After leaving Afghanistan, Sakhi faces new challenges in Pakistan.
In Islamabad, Afghan families have protested delays in their asylum applications and poor living conditions.
Before the Taliban’s return, civil rights activist and entrepreneur Sakhi, not his real name, was the owner of a thriving café that hosted poetry readings, political discussions and other events.
When Afghan Witness (AW) spoke to Sakhi previously, he told us that he struggled to see a future for himself in Kabul if the city’s libraries, cafes, and cultural spaces remained closed under the Taliban.
"Women will be imprisoned by the Taliban inside their houses, and the educated population will be deprived of technology,” he told us then, adding that it was like Afghanistan had gone back half a century overnight.
That was January 2022, and when we speak to Sakhi again it’s June. He’s no longer in Afghanistan, but this time is talking to us from Pakistan.
“Each day, the risks [in Afghanistan] were getting more extensive than the day before,” Sakhi explains. “The Taliban started detaining my friends – people that were on the frontlines of civil protests, and those who believed in democracy and democratic values.”
Sakhi tells AW that some of his activist friends were tortured by the Taliban and forced to give up information on other activists. Among them was Parwana Ibrahimkhel, he alleges, whose disappearance – along with several other female activists – attracted global media attention, though the Taliban consistently denied arresting and detaining the women. The United Nations (UN) announced the release of the four women activists several weeks after they went missing.
“That's how the Taliban forcefully got some names out of them – my name was among them,” says Sakhi, who goes on to explain that he quickly made plans to leave Afghanistan after hearing this.
Life in Pakistan
When Sakhi arrived in Pakistan, his problems were far from over.
After the Taliban takeover and withdrawal of U.S. and NATO forces from Afghanistan last August, hundreds of thousands of Afghans fled to neighbouring countries. According to figures from the European Union Agency for Asylum (EUAA), as of January 2022, there were approximately 3 million Afghans living in Pakistan, and it is estimated that around 775,000 of these are undocumented.
Following the takeover, Pakistan moved to tighten its border controls. A senior official at Pakistan's Ministry of Interior – who was tasked with handling refugees – told CBS News last month that the country had "restricted visas and the border, but despite this, around 250,000 Afghans crossed into Pakistan [after the takeover]".

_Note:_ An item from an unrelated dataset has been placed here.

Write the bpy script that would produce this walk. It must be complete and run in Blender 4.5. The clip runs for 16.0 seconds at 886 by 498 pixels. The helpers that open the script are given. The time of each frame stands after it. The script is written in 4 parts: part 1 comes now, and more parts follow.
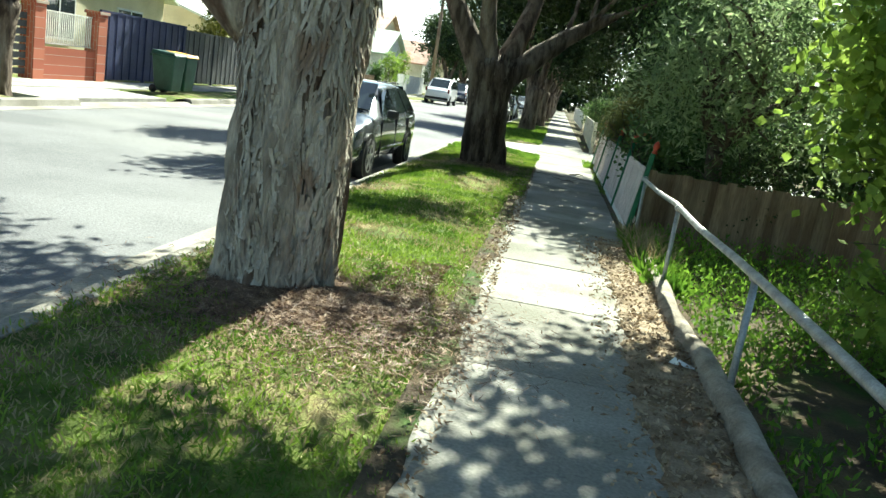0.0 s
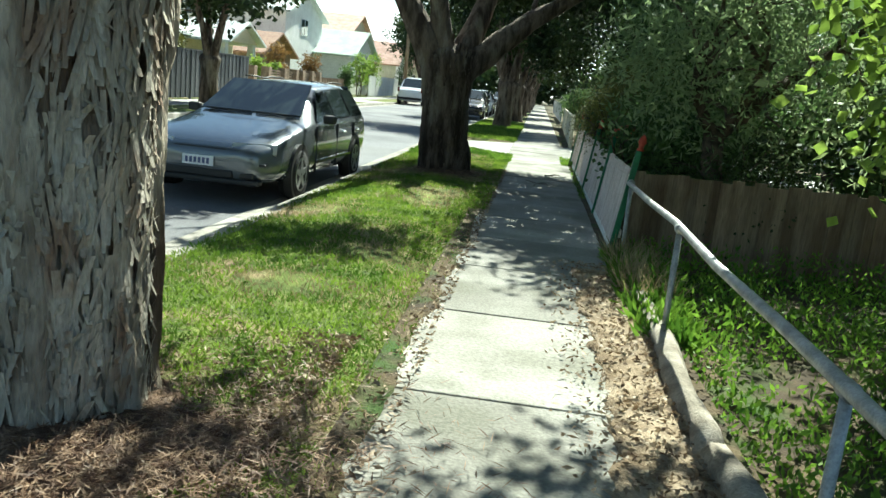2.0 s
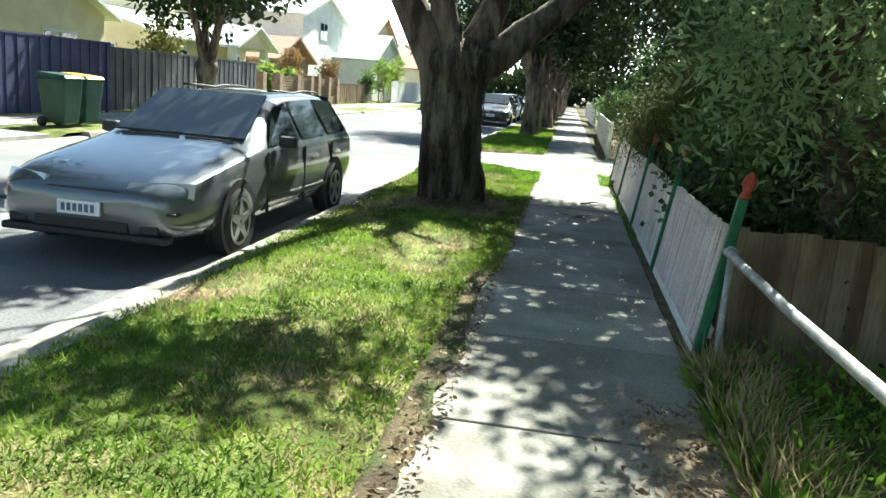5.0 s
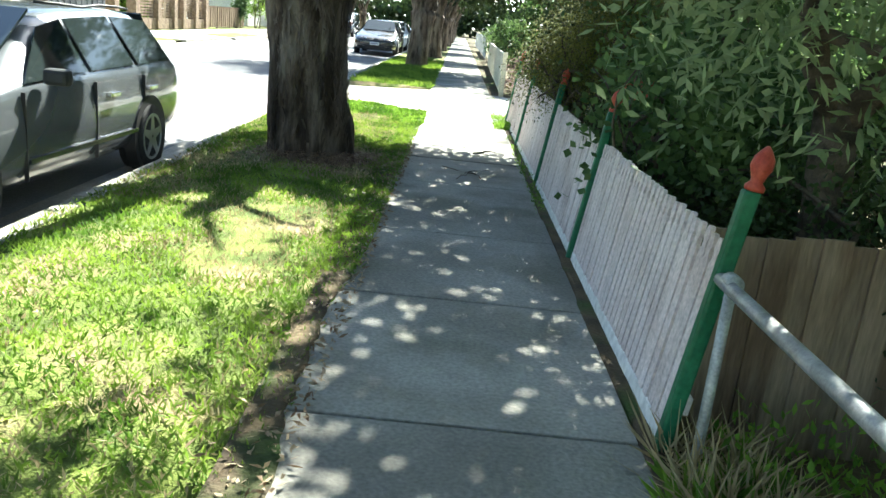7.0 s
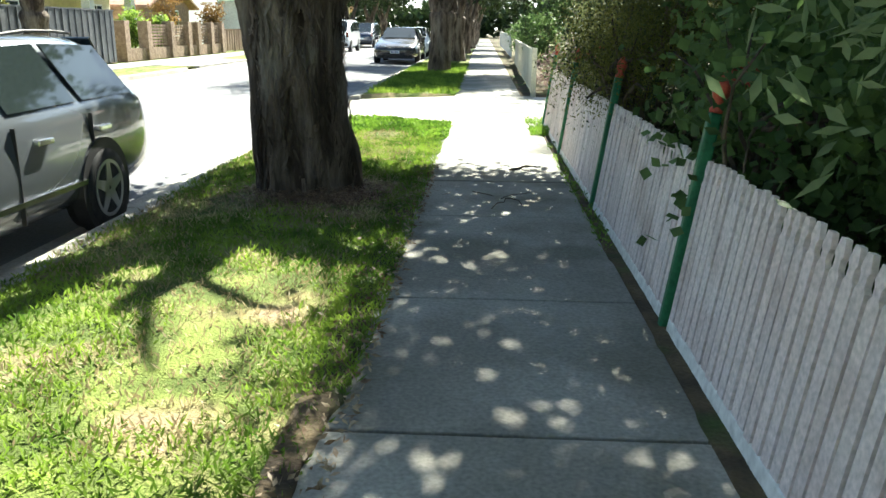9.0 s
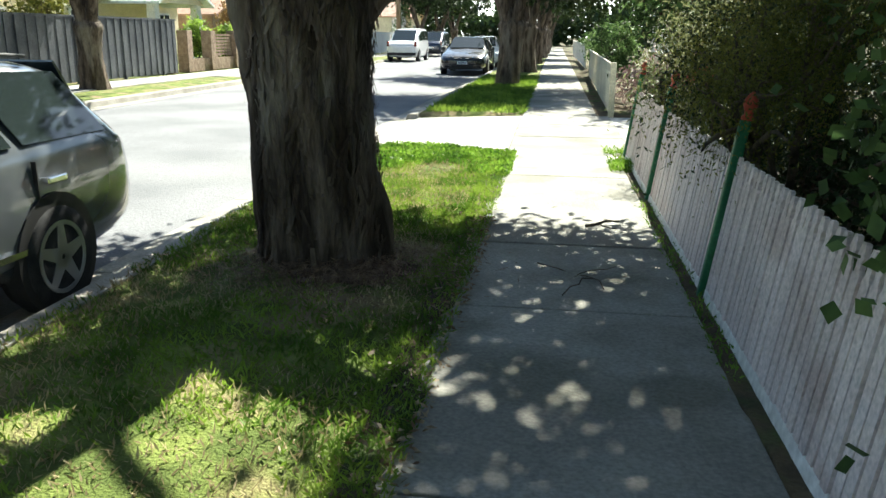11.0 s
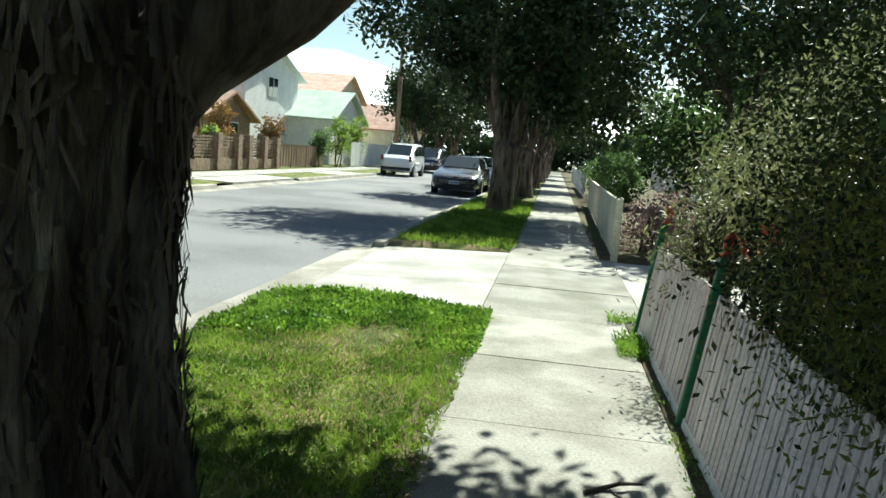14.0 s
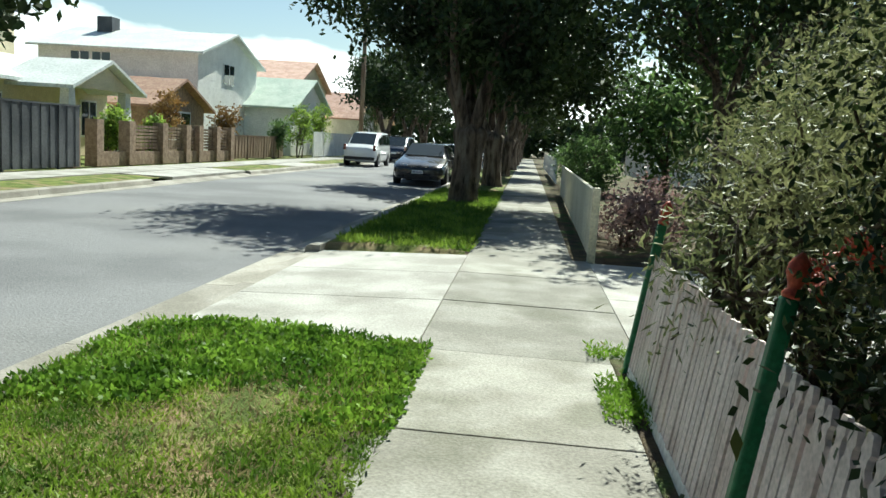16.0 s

Sakhi tells AW that Afghans seeking asylum in Pakistan are facing issues such as poor communication links with foreign embassies, and delays with cases being processed by the United Nations High Commissioner for Refugees (UNHCR). Similar issues have been reported by the media and other Afghans seeking asylum in the country.
“Unfortunately, there is no way we can leave Pakistan… we are stuck here,” Sakhi says.
In June, a UNHCR Pakistan spokesperson replied to concerns over the situation Afghans are facing in Pakistan, stating that the organisation is “currently discussing with the government of Pakistan the way forward on registration and documentation of asylum-seekers, predominantly from Afghanistan.”
"Kill us or rescue us"
Last month, a Pakistan Interior Ministry official told CBS News that around 450 Afghan families – around 1,500 people in total – are living in a park in Islamabad. According to the report, many of the families are living in makeshift shelters, and most are relatively young and well-educated. For months, the families – including their small children – have been protesting to demand their legal status, with many seeking onward passage to European nations. Reports detail how demonstrators have even carried mock coffins while wearing white shirts with messages in red paint demanding officials "kill us or rescue us”.
Sakhi says he has been a part of a sit-in strike of over one thousand refugees from Afghanistan.
“They are from different backgrounds: teachers, activists, journalists, prosecutors, religious minorities and other vulnerable groups of the Afghan society,” he says, adding that none of their asylum cases have been processed yet.
Since the takeover, many who worked for the former government or with international organisations have left the country amid fears over their safety. Despite the Taliban’s claim of a general amnesty, rights groups and journalists have highlighted mounting evidence of reprisal arrests and killings.
Sakhi says the group’s sit-in strike has lasted “for over 70 days”, and that the protesters are demanding their “right to asylum and protection” while trying to draw the attention of the international community. Similar protests have been taking place for months: in April, Afghan refugees held a demonstration in front of the UNHCR in Islamabad over delays in the processing of their cases. In November last year, Afghan asylum seekers in Indonesia also held similar sit-in strikes and protests.
Sakhi tells AW that some of the protests have been disrupted by authorities: “the Pakistani police treated us violently during some of our protests and did not allow us to continue our movement,” he alleges. In recent weeks, videos have also been shared online showing protesters being met with force, though these are not verified by AW.
Sakhi is uncertain about what his future holds, but one thing that concerns him is Afghanistan being forgotten, particularly since the Russian invasion of Ukraine. “As I read the news, the world's attention has drastically shifted towards Ukraine,” he says. “Foreign embassies do not pay attention to us.”